When an organization fails the five-year test two years in a row, it automatically becomes a private foundation and should begin filing Form 990-PF.

Planning and Options

It is important to keep accurate records of the various numbers that go into these calculations each year. Before actually failing public support tests, the organization and its advisors should be on alert if public support percentages are trending in the wrong direction. They should consider ways to gain more public support in order to avoid ultimately failing the test after five years. Projections can be made for future years to determine approximately what is going to be required to pass in the next several years.

One option for an organization trending toward failure or failing at year end, is to examine how it would fare if it were utilizing the other test. Often an organization has changed over the years from one that relies mostly on donations and grants to one that relies upon a significant amount of program revenue (and vice-versa).
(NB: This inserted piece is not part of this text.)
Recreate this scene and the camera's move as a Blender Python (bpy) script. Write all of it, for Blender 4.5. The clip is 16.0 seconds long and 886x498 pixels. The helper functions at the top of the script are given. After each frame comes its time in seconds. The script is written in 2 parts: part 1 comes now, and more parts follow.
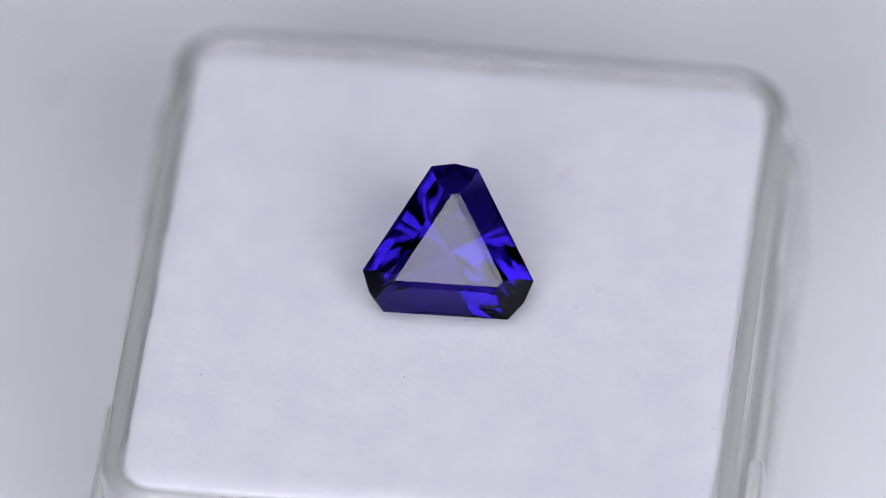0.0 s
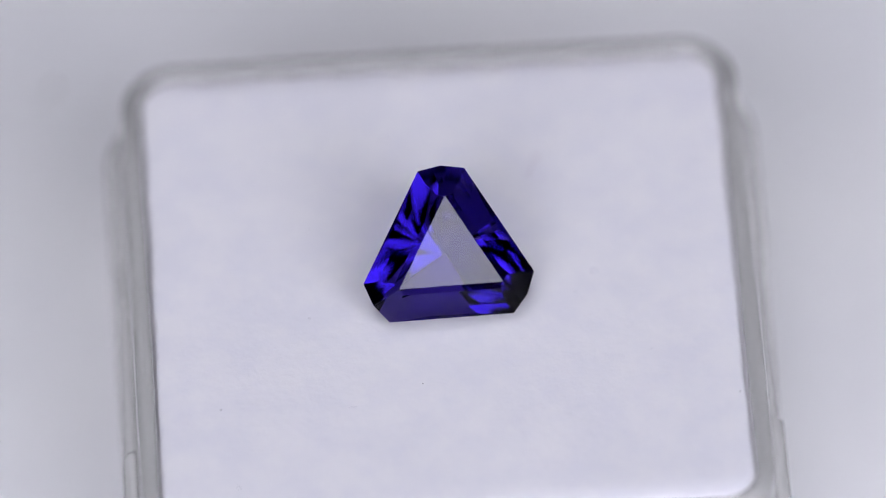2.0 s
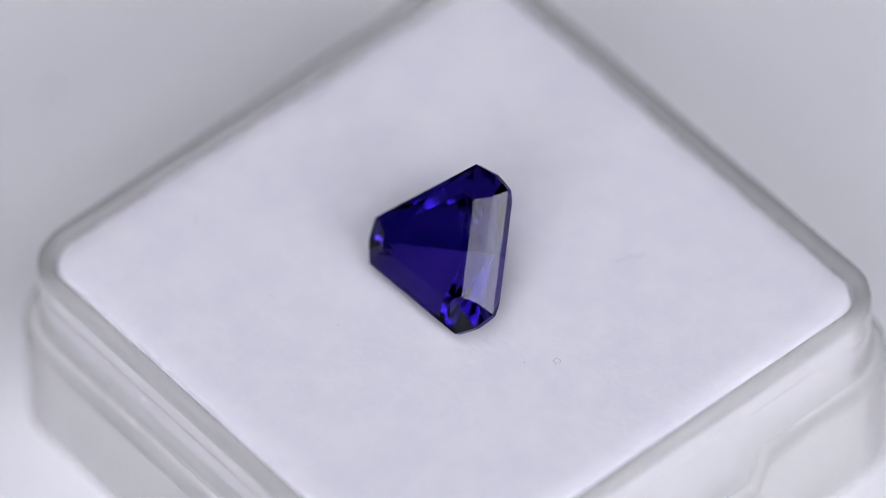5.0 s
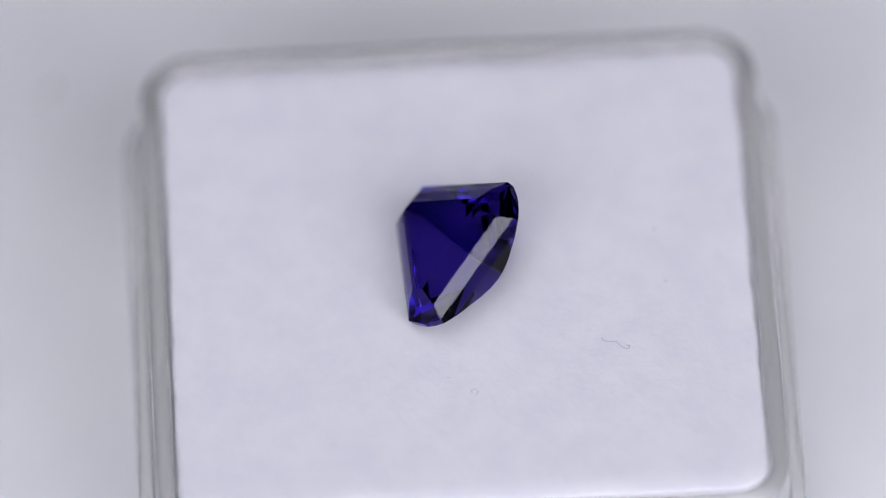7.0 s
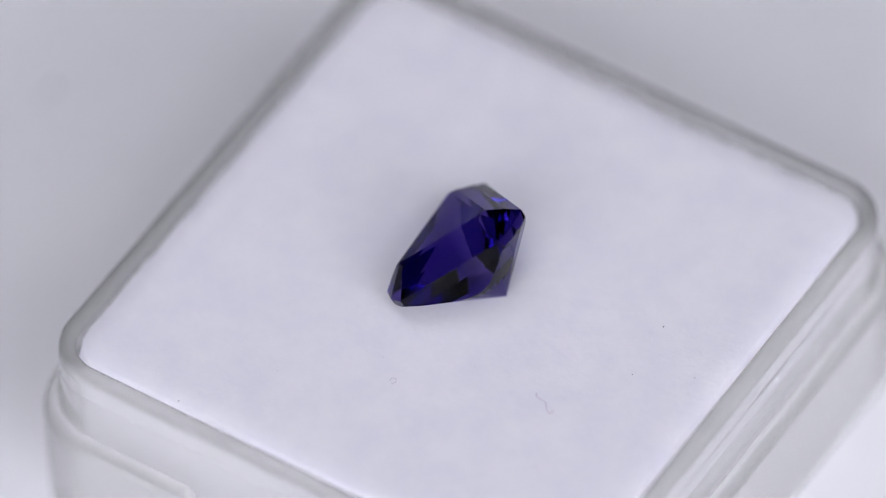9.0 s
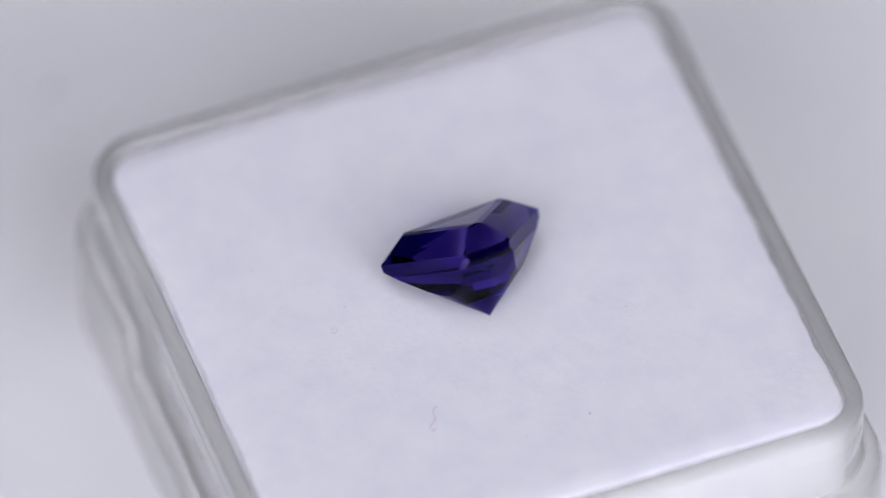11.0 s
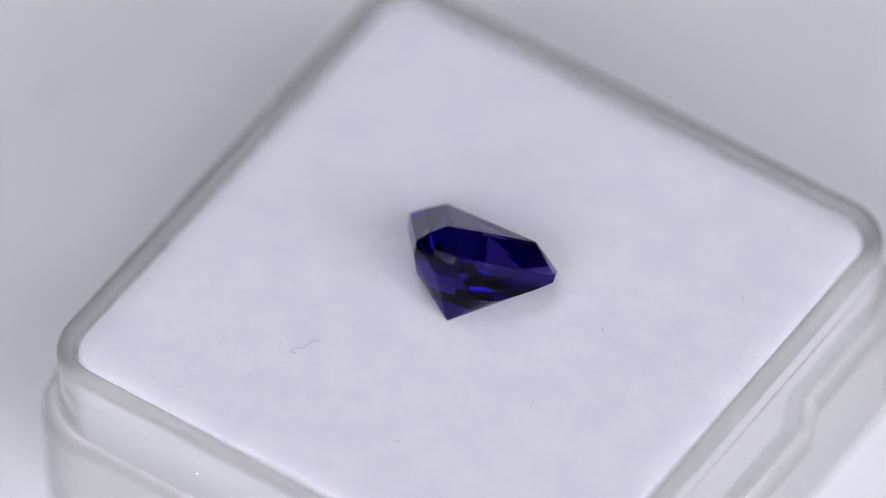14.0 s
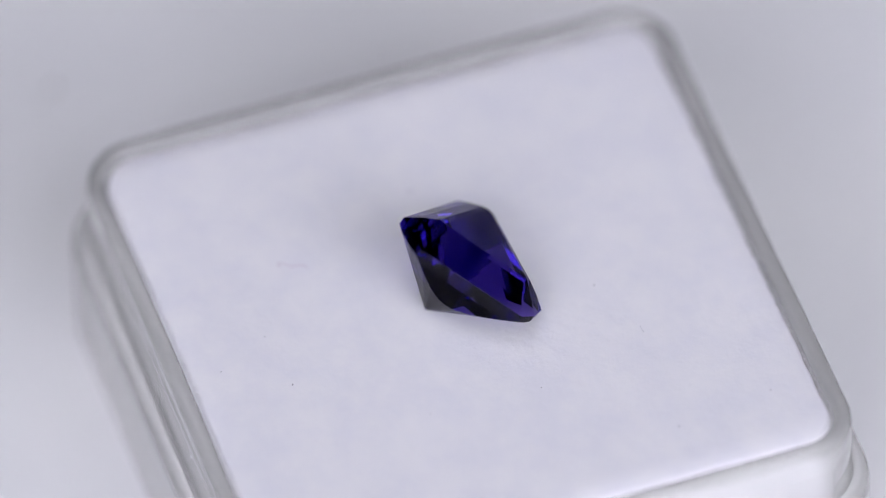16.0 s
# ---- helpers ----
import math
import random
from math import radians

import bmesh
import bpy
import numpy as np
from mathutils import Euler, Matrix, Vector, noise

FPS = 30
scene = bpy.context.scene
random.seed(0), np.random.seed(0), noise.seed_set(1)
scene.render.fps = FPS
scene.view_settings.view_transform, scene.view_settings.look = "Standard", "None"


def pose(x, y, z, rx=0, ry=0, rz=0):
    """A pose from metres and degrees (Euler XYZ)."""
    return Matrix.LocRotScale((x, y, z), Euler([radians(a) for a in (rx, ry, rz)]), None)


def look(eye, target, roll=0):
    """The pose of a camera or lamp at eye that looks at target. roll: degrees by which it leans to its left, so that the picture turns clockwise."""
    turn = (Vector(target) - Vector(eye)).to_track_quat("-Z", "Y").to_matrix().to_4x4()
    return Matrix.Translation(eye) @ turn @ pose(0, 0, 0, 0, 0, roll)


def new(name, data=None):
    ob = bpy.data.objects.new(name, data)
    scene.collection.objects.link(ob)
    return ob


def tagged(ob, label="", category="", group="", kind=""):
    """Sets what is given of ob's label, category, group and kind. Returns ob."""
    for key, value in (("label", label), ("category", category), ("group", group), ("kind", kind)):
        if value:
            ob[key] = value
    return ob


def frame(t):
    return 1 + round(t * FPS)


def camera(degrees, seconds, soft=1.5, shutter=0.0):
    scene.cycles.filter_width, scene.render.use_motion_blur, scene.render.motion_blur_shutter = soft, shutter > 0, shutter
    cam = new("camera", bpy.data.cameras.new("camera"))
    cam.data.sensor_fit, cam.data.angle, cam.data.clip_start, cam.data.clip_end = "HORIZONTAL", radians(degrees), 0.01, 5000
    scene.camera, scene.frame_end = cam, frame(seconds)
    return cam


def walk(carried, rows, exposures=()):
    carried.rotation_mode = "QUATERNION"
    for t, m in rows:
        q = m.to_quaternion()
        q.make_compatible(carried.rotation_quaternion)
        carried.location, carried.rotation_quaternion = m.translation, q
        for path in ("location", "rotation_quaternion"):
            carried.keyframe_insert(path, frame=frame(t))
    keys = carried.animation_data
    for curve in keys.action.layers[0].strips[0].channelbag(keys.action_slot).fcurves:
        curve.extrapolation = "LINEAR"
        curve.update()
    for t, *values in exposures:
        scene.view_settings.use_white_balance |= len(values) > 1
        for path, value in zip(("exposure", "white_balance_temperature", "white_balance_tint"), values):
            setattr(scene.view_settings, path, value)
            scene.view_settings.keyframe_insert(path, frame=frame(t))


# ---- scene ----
MM = 0.001
TOP = 10.6  # height of the foam's face over the table, in millimetres

# ---- camera ----
cam = camera(4.567, 16.0, soft=0.8)
EYE = (-0.746 * MM, -330.57 * MM, (390.62 + TOP) * MM)
AIM = (-0.746 * MM, 0.0, (2.69 + TOP) * MM)
cam.data.dof.use_dof = True
cam.data.dof.focus_distance = 0.5088
cam.data.dof.aperture_fstop = 14.0
walk(cam, [(0.0, look(EYE, AIM, -1.94)), (16.0, look(EYE, AIM, -1.94))])

# ---- light ----
world = bpy.data.worlds.new("world")
scene.world = world
world.use_nodes = True
world.node_tree.nodes["Background"].inputs[0].default_value = (0.55, 0.6, 0.75, 1)
world.node_tree.nodes["Background"].inputs[1].default_value = 0.05
PANEL_GLOW = 5.6
PANEL_COLOUR = (0.93, 0.93, 1.058)


# ---- materials ----
def material(name, colour, rough=0.5, metal=0.0, **more):
    """A principled material; returns it with its node tree and shader."""
    m = bpy.data.materials.new(name)
    m.use_nodes = True
    s = m.node_tree.nodes["Principled BSDF"]
    s.inputs["Base Color"].default_value = (*colour, 1)
    s.inputs["Roughness"].default_value = rough
    s.inputs["Metallic"].default_value = metal
    for key, value in more.items():
        s.inputs[key.replace("_", " ")].default_value = value
    return m, m.node_tree, s


def noise_node(tree, scale, detail=4.0, rough=0.6):
    co = tree.nodes.new("ShaderNodeTexCoord")
    n = tree.nodes.new("ShaderNodeTexNoise")
    n.inputs["Scale"].default_value = scale
    n.inputs["Detail"].default_value = detail
    n.inputs["Roughness"].default_value = rough
    tree.links.new(co.outputs["Object"], n.inputs["Vector"])
    return n


def speckle(tree, shader, scale, dark, light, low=0.35, high=0.65, detail=4.0):
    """Colour that wanders between two tones."""
    n = noise_node(tree, scale, detail)
    ramp = tree.nodes.new("ShaderNodeValToRGB")
    ramp.color_ramp.elements[0].position, ramp.color_ramp.elements[1].position = low, high
    ramp.color_ramp.elements[0].color, ramp.color_ramp.elements[1].color = (*dark, 1), (*light, 1)
    tree.links.new(n.outputs["Fac"], ramp.inputs["Fac"])
    tree.links.new(ramp.outputs["Color"], shader.inputs["Base Color"])


def relief(tree, shader, layers):
    """Bump from noise layers of (scale, strength, depth in metres)."""
    last = None
    for scale, strength, depth in layers:
        n = noise_node(tree, scale, 5.0, 0.65)
        b = tree.nodes.new("ShaderNodeBump")
        b.inputs["Strength"].default_value, b.inputs["Distance"].default_value = strength, depth
        tree.links.new(n.outputs["Fac"], b.inputs["Height"])
        if last:
            tree.links.new(last.outputs["Normal"], b.inputs["Normal"])
        last = b
    tree.links.new(last.outputs["Normal"], shader.inputs["Normal"])


FOAM, tree, s = material("white_foam", (0.84, 0.825, 0.865), 0.95, Subsurface_Weight=0.3, Subsurface_Scale=0.0005)
s.inputs["Subsurface Radius"].default_value = (1.0, 1.0, 1.0)
speckle(tree, s, 500, (0.815, 0.805, 0.86), (0.865, 0.85, 0.88))
relief(tree, s, [(170, 0.12, 0.0004), (700, 0.22, 0.00022), (3800, 0.28, 0.00006)])

PLASTIC, tree, s = material("clear_plastic", (0.85, 0.845, 0.834), 0.045, IOR=1.49, Transmission_Weight=0.7)
relief(tree, s, [(90, 0.02, 0.0002), (900, 0.008, 0.0001)])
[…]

Under current rules, an organization may switch from one test to another without getting permission from the IRS. It must check the box in Part I for the other type of organization and then complete the entire five-year schedule based upon the new type of organization. This, of course, requires digging into past records of donor and program fee amounts and applying the various thresholds to determine what amounts should be subtracted from the nominator of the calculation.
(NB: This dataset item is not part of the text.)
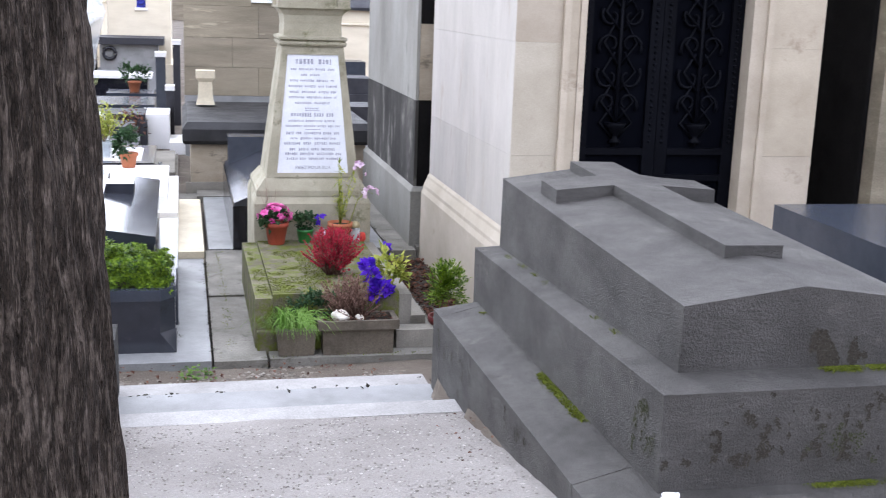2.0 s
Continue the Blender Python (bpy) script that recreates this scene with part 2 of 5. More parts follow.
M["white_rock"] = material("white_rock", (0.82, 0.78, 0.70), (0.68, 0.62, 0.52), grain=60, blotch=9, rough=0.8, bump=0.3)
M["gold"] = material("gold", (0.48, 0.41, 0.25), (0.36, 0.30, 0.17), grain=80, blotch=9, rough=0.5, bump=0, metal=0.3)
M["letter_grey"] = material("letter_grey", (0.20, 0.20, 0.26), (0.42, 0.42, 0.47), grain=90, blotch=30, rough=0.7, bump=0)
M["letter_white"] = material("letter_white", (0.62, 0.62, 0.62), (0.5, 0.5, 0.5), grain=80, blotch=9, rough=0.6, bump=0)
M["letter_stone"] = material("letter_stone", (0.12, 0.125, 0.115), (0.20, 0.205, 0.195), grain=80, blotch=9, rough=0.9, bump=0)
M["verdigris"] = material("verdigris", (0.10, 0.40, 0.28), (0.06, 0.28, 0.20), grain=60, blotch=7, rough=0.75, bump=0.15)
M["zinc"] = material("zinc", (0.56, 0.58, 0.62), (0.42, 0.44, 0.48), patch=(0.30, 0.31, 0.33), patch_amount=0.64, grain=40, blotch=3, rough=0.5, bump=0.08)
M["moss"] = leafy("moss", (0.055, 0.075, 0.008), (0.15, 0.17, 0.022), 0.9, 0.1)
M["leaf_green"] = leafy("leaf_green", (0.045, 0.10, 0.015), (0.12, 0.20, 0.035))
M["leaf_shrub"] = leafy("leaf_shrub", (0.022, 0.06, 0.005), (0.17, 0.26, 0.018), 0.45, 0.12)
M["leaf_grass"] = leafy("leaf_grass", (0.10, 0.22, 0.03), (0.26, 0.42, 0.10))
M["leaf_yellow"] = leafy("leaf_yellow", (0.20, 0.26, 0.04), (0.42, 0.42, 0.09))
M["leaf_dark"] = leafy("leaf_dark", (0.018, 0.045, 0.02), (0.05, 0.10, 0.04))
M["leaf_dead"] = leafy("leaf_dead", (0.04, 0.018, 0.013), (0.17, 0.075, 0.048), 0.8)
M["leaf_pale"] = leafy("leaf_pale", (0.30, 0.36, 0.13), (0.52, 0.54, 0.27))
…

For organizations related to other exempt organizations, there is the possibility they could qualify as a supporting organization for the other organization and not have to pass this annual test at all. Consult a nonprofit tax professional to see if this is a possibility.

Conclusion

Public support is a very complex calculation with many nuances and special rules. But it is of vital importance to every organization for which it is required. Organizations and their advisors should (1) be very careful to determine this is being calculated correctly, and (2) keep a careful eye on the percentage(s) so corrective action may be taken before it is too late.